■ **INFORMATION SHOWN**
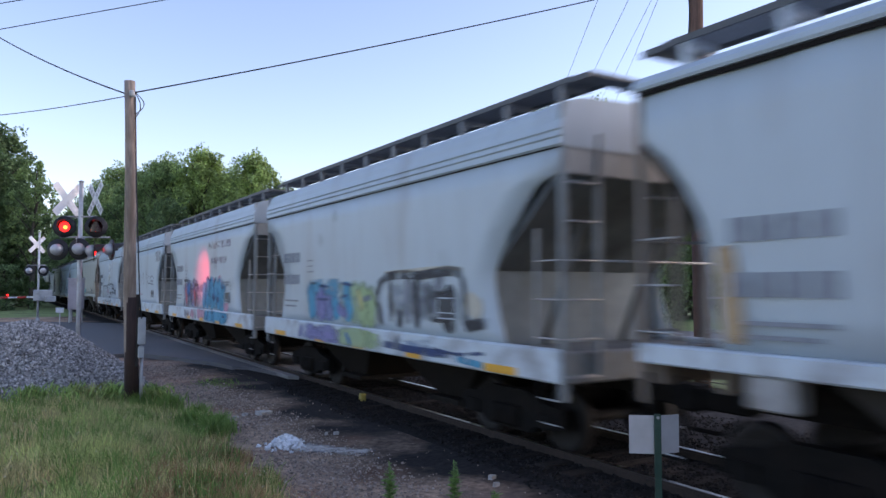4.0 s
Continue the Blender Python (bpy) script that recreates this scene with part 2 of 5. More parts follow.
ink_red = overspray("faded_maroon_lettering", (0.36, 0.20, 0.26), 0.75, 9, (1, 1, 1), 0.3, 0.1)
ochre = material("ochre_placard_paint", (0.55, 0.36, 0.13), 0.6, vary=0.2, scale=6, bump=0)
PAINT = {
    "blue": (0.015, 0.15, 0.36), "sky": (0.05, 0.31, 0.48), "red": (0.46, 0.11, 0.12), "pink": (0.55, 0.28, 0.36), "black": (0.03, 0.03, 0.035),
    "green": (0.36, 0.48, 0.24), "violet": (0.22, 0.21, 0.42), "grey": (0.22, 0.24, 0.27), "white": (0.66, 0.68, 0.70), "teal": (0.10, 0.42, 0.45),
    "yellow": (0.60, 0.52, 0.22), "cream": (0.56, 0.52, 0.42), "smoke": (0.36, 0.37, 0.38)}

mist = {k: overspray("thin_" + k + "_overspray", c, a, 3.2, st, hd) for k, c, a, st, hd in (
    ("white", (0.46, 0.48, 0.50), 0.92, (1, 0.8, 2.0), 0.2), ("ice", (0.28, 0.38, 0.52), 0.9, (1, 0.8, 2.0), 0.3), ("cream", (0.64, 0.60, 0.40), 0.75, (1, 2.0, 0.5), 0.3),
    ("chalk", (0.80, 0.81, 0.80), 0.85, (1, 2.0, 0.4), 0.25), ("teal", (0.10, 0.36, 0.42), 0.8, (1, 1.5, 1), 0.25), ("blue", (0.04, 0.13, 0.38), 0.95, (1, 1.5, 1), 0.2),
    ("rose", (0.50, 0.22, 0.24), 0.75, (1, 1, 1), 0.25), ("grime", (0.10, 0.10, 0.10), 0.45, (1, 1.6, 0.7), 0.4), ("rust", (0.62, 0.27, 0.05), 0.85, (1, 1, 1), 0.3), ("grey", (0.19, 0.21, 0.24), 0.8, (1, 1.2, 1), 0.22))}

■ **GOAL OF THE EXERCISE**
Reproduce every line exactly and omit all pictures.

■ **ANSWER TO THE TASK**
4.0 s
Continue the Blender Python (bpy) script that recreates this scene with part 2 of 5. More parts follow.
ink_red = overspray("faded_maroon_lettering", (0.36, 0.20, 0.26), 0.75, 9, (1, 1, 1), 0.3, 0.1)
ochre = material("ochre_placard_paint", (0.55, 0.36, 0.13), 0.6, vary=0.2, scale=6, bump=0)
PAINT = {
    "blue": (0.015, 0.15, 0.36), "sky": (0.05, 0.31, 0.48), "red": (0.46, 0.11, 0.12), "pink": (0.55, 0.28, 0.36), "black": (0.03, 0.03, 0.035),
    "green": (0.36, 0.48, 0.24), "violet": (0.22, 0.21, 0.42), "grey": (0.22, 0.24, 0.27), "white": (0.66, 0.68, 0.70), "teal": (0.10, 0.42, 0.45),
    "yellow": (0.60, 0.52, 0.22), "cream": (0.56, 0.52, 0.42), "smoke": (0.36, 0.37, 0.38)}

mist = {k: overspray("thin_" + k + "_overspray", c, a, 3.2, st, hd) for k, c, a, st, hd in (
    ("white", (0.46, 0.48, 0.50), 0.92, (1, 0.8, 2.0), 0.2), ("ice", (0.28, 0.38, 0.52), 0.9, (1, 0.8, 2.0), 0.3), ("cream", (0.64, 0.60, 0.40), 0.75, (1, 2.0, 0.5), 0.3),
    ("chalk", (0.80, 0.81, 0.80), 0.85, (1, 2.0, 0.4), 0.25), ("teal", (0.10, 0.36, 0.42), 0.8, (1, 1.5, 1), 0.25), ("blue", (0.04, 0.13, 0.38), 0.95, (1, 1.5, 1), 0.2),
    ("rose", (0.50, 0.22, 0.24), 0.75, (1, 1, 1), 0.25), ("grime", (0.10, 0.10, 0.10), 0.45, (1, 1.6, 0.7), 0.4), ("rust", (0.62, 0.27, 0.05), 0.85, (1, 1, 1), 0.3), ("grey", (0.19, 0.21, 0.24), 0.8, (1, 1.2, 1), 0.22))}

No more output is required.